Dario,
I looked at your photos but cannot make a case to myself that these
photos show representative behaviors of the two cameras accurately.
What I mean is: to answer the question "does one body have more
exposure latitude than the other?", I'd have to have a RAW image
taken with the exact same lighting and exposure settings, or an un-
altered in-camera JPEG image taken with the same parameter settings,
both of the same target and taken from the same position with the
same lens, to give me confidence that I was seeing a difference
characterizing the two cameras accurately.
RAW format exposures should be definitive. For in-camera JPEGs, you
also have to allow for possible differences between in-camera RGB
rendering and JPEG compressions settings.

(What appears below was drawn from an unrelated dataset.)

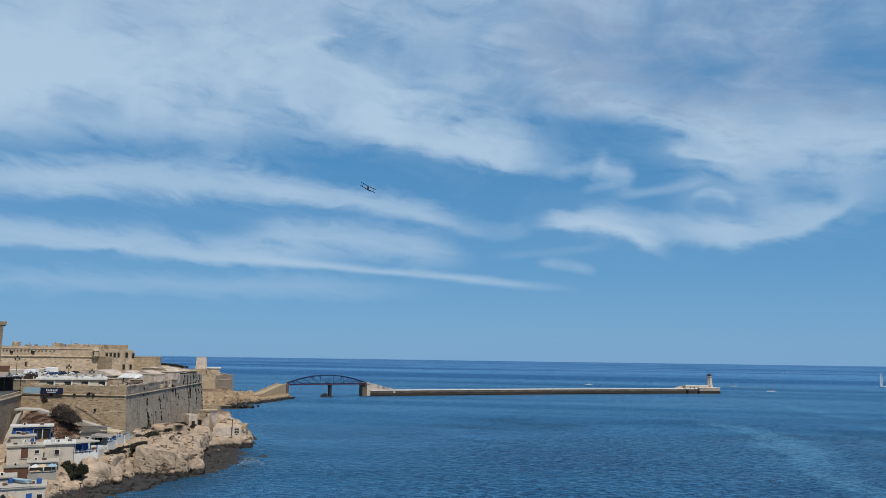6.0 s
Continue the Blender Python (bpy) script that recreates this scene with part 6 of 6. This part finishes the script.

For example, a Canon 10D and a Canon 300D use the same sensor and
similar capture/rendering chipset, but Canon sets the defaults for
the 10D differently form the 300D *and* what the parameter settings
mean are not 1:1 mappings. I found that I could get JPEGs that looked
almost identical to the 300D on its defaults by up setting
Saturation, Contrast and Sharpening parameters, but I couldn't get
the 300D JPEGs to match the 10D's using the 10D's default parameters
as the 300D controls had a coarser adjustment range. The RAW files
from both cameras were insignificantly different at the same exposure
settings however.
I don't know whether the same is true of the D vs DS with regard to
JPEG rendering, but it should be for the RAW capture.